→ **DATA**
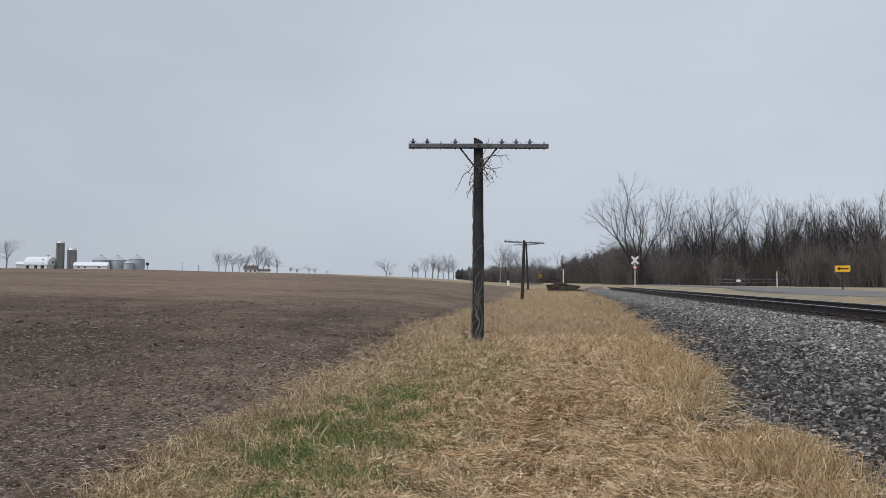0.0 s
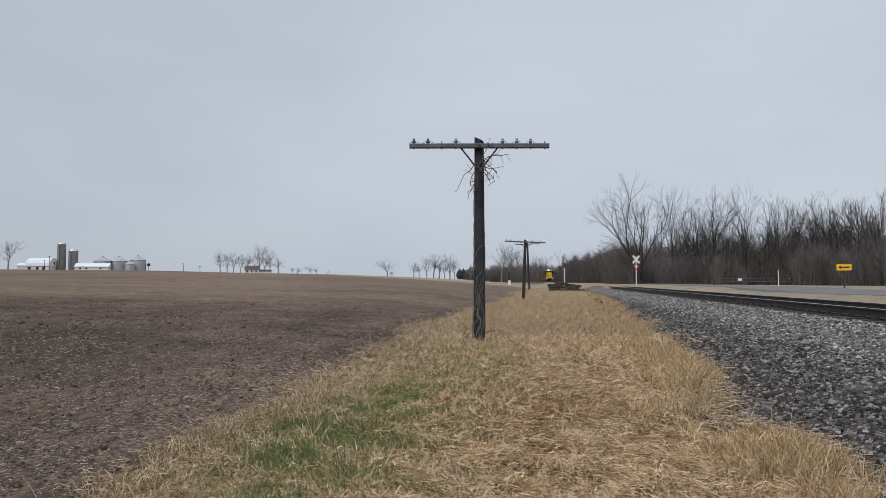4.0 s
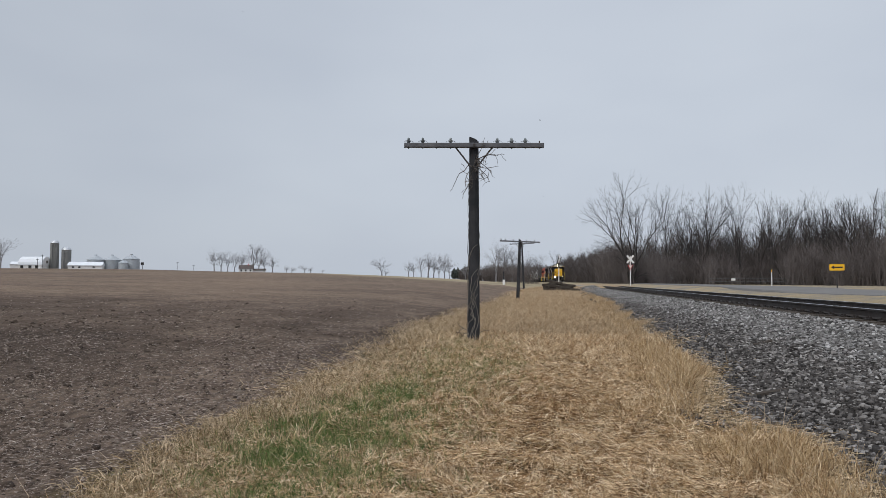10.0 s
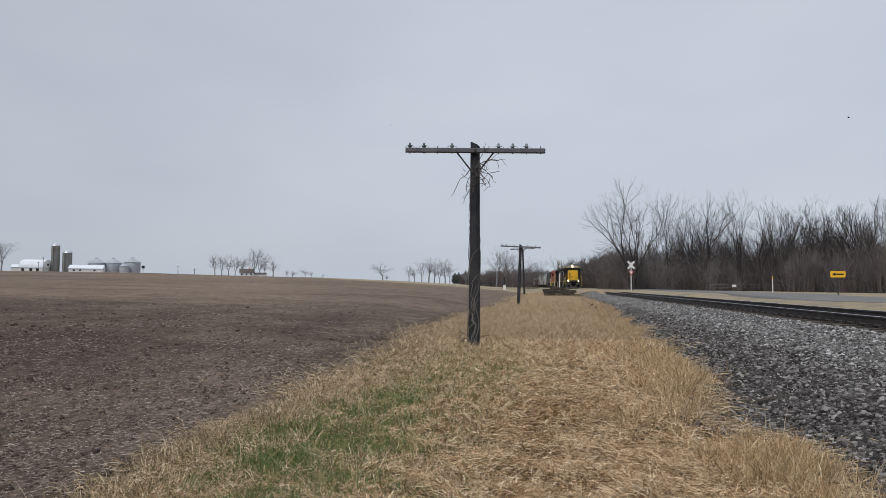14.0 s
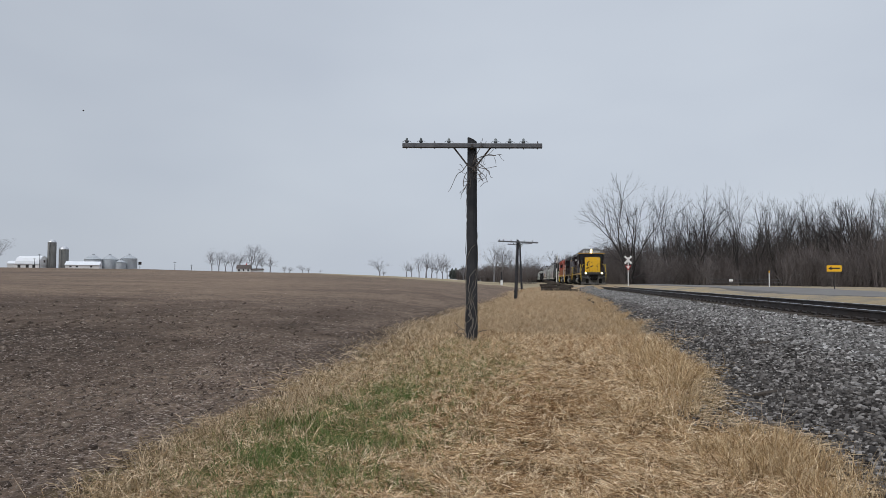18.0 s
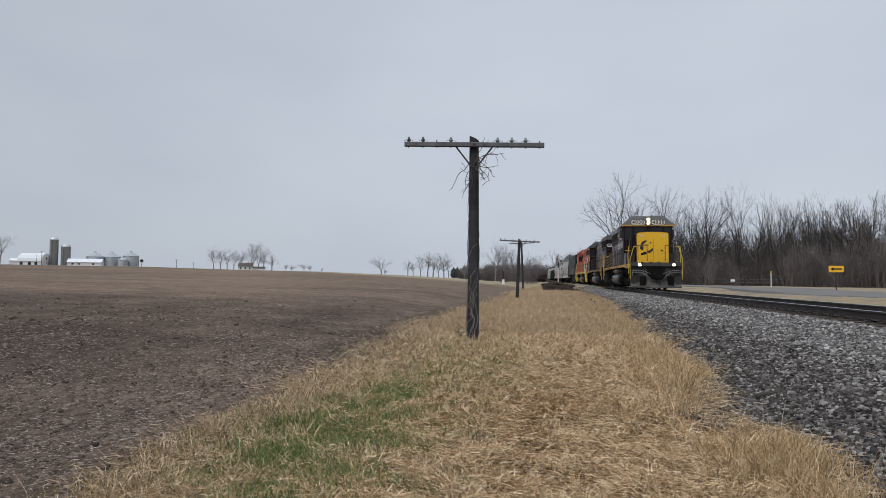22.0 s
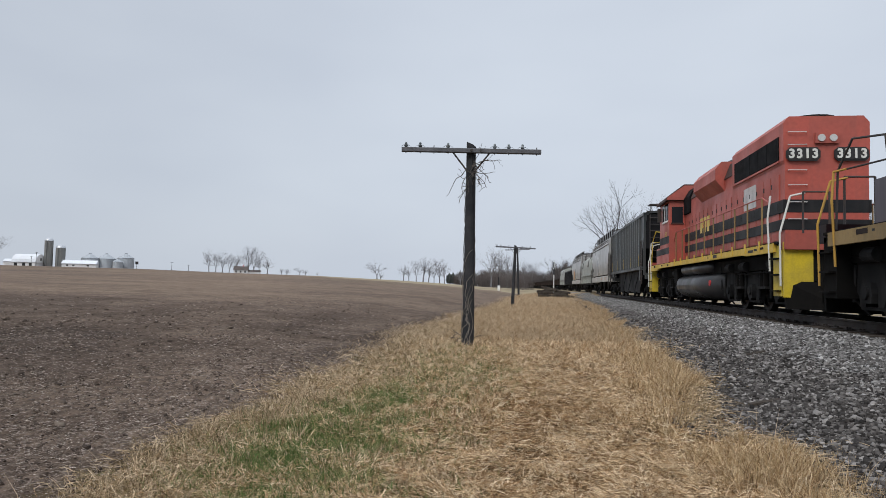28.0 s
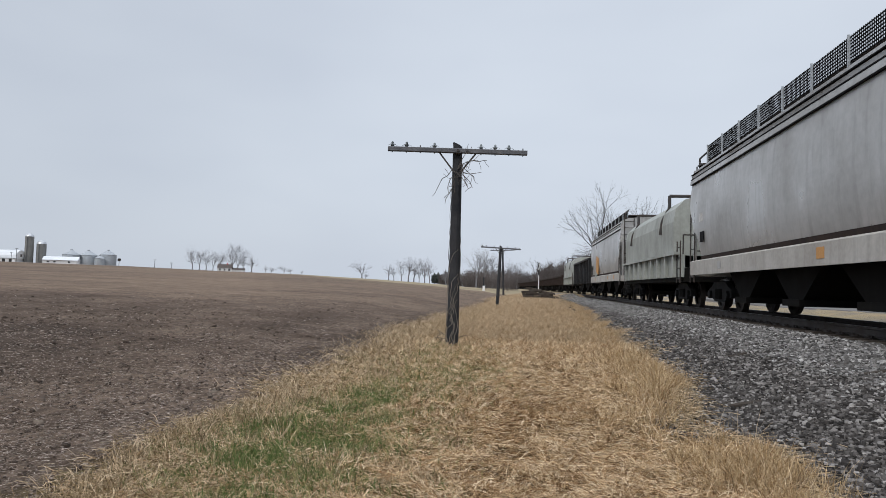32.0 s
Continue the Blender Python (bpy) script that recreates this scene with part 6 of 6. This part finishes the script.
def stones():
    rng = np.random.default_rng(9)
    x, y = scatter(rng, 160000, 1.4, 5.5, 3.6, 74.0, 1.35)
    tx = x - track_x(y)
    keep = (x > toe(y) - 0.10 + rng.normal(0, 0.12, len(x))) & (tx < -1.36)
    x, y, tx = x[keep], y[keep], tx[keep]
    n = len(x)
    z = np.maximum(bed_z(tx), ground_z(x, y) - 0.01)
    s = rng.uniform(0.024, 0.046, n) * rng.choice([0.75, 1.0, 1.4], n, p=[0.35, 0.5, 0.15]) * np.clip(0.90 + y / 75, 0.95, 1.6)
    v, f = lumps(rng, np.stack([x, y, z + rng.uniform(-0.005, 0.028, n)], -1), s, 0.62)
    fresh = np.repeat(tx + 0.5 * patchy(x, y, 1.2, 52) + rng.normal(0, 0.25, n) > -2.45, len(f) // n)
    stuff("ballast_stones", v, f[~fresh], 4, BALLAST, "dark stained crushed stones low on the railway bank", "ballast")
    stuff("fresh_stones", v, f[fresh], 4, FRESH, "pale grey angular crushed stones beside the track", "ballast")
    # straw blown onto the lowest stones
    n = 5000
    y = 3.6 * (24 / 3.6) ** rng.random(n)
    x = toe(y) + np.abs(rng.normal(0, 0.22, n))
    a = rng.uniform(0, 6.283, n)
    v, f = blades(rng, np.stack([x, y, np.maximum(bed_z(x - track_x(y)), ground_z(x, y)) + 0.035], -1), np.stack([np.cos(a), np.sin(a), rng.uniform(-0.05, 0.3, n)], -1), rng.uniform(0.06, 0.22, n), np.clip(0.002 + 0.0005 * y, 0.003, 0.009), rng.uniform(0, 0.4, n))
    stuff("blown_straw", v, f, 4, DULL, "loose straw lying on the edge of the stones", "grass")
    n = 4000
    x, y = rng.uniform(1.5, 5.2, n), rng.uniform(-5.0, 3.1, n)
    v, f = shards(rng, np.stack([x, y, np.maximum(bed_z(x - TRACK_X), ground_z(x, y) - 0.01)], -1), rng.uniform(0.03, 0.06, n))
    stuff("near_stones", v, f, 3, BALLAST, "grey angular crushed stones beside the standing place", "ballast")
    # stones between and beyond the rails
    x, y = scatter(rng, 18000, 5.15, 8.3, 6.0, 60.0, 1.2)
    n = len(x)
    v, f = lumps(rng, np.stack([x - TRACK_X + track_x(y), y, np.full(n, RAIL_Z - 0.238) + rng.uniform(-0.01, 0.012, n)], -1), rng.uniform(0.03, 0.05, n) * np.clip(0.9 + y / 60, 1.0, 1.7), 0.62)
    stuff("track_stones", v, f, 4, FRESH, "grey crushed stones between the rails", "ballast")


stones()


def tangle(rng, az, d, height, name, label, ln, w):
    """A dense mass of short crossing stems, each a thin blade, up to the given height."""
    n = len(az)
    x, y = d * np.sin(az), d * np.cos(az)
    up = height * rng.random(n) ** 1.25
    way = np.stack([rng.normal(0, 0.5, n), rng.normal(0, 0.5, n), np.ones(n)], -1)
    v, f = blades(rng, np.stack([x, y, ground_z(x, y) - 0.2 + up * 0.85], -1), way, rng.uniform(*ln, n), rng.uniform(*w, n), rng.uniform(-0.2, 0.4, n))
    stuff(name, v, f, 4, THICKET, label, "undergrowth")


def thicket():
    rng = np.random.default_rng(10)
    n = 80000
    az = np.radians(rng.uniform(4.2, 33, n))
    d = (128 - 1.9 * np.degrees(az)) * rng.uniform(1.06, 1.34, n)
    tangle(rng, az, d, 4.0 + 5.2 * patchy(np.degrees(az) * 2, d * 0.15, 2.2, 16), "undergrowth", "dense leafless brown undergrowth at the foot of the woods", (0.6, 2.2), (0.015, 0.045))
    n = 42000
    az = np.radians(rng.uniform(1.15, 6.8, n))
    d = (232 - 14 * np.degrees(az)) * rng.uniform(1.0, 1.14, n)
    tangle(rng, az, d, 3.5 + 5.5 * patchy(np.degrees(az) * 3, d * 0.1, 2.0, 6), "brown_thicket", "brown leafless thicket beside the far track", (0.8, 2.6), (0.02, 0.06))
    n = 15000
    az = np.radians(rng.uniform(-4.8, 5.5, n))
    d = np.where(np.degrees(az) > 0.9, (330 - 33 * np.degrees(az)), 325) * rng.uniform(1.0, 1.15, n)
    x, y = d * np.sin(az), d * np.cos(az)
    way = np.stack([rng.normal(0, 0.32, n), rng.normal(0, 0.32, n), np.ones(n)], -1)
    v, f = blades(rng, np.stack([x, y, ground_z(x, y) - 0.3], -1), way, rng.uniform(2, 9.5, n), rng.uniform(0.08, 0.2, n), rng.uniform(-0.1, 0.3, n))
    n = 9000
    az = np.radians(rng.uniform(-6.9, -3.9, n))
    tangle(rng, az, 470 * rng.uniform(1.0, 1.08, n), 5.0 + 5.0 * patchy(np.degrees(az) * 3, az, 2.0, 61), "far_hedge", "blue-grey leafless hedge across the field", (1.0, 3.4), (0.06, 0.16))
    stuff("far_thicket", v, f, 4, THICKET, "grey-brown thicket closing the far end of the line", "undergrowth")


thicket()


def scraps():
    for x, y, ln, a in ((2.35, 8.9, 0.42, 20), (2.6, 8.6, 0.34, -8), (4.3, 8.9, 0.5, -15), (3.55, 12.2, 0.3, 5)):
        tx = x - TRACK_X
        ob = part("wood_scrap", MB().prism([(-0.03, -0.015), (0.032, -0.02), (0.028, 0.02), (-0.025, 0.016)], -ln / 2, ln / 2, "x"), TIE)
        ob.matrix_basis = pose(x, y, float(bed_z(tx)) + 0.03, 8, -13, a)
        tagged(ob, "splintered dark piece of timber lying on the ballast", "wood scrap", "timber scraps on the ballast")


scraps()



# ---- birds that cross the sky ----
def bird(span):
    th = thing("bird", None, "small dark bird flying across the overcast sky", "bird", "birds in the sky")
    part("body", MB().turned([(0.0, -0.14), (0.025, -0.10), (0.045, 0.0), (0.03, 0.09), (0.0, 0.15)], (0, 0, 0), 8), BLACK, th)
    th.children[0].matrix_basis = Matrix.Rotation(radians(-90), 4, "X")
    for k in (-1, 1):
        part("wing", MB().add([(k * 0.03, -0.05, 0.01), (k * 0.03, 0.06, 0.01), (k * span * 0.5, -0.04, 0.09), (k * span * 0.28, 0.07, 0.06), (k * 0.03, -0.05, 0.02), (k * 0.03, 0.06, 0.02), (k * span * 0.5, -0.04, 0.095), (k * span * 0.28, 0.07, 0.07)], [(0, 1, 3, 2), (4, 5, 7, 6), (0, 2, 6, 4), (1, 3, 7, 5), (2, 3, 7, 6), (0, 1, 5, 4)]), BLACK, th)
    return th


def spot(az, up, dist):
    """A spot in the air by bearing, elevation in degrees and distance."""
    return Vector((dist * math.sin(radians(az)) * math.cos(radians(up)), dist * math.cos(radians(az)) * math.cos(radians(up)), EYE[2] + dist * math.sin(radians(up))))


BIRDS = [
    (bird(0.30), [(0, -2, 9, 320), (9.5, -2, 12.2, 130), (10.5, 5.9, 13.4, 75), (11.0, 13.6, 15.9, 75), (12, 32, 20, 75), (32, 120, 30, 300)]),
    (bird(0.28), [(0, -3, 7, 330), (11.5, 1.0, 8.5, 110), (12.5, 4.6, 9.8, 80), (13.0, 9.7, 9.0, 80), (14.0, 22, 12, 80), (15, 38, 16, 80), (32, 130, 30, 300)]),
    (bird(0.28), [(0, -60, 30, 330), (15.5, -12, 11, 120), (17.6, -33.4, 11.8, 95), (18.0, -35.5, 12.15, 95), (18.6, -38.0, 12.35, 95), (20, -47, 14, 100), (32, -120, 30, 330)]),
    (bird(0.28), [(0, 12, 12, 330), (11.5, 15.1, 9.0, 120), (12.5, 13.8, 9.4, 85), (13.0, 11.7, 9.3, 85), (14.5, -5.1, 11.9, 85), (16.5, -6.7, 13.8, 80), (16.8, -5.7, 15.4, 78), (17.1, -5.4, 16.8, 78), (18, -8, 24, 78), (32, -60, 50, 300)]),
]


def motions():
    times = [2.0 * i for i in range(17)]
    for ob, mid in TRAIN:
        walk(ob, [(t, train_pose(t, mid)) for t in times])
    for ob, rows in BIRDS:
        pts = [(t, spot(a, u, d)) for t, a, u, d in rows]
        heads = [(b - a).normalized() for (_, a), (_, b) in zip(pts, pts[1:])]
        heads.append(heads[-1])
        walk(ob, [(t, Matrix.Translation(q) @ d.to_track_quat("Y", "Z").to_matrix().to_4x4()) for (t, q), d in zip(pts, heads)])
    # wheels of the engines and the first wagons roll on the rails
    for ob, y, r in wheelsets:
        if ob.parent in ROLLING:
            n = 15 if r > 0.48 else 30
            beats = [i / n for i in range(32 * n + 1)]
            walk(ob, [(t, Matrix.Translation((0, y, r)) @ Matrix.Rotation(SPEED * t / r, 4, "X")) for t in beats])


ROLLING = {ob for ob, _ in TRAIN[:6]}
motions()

→ **GOAL OF THE EXERCISE**
Which lines of the data include "part"? Copy each of them.

→ **RIGHT ANSWER**
Continue the Blender Python (bpy) script that recreates this scene with part 6 of 6. This part finishes the script.
        ob = part("wood_scrap", MB().prism([(-0.03, -0.015), (0.032, -0.02), (0.028, 0.02), (-0.025, 0.016)], -ln / 2, ln / 2, "x"), TIE)
    part("body", MB().turned([(0.0, -0.14), (0.025, -0.10), (0.045, 0.0), (0.03, 0.09), (0.0, 0.15)], (0, 0, 0), 8), BLACK, th)
        part("wing", MB().add([(k * 0.03, -0.05, 0.01), (k * 0.03, 0.06, 0.01), (k * span * 0.5, -0.04, 0.09), (k * span * 0.28, 0.07, 0.06), (k * 0.03, -0.05, 0.02), (k * 0.03, 0.06, 0.02), (k * span * 0.5, -0.04, 0.095), (k * span * 0.28, 0.07, 0.07)], [(0, 1, 3, 2), (4, 5, 7, 6), (0, 2, 6, 4), (1, 3, 7, 5), (2, 3, 7, 6), (0, 1, 5, 4)]), BLACK, th)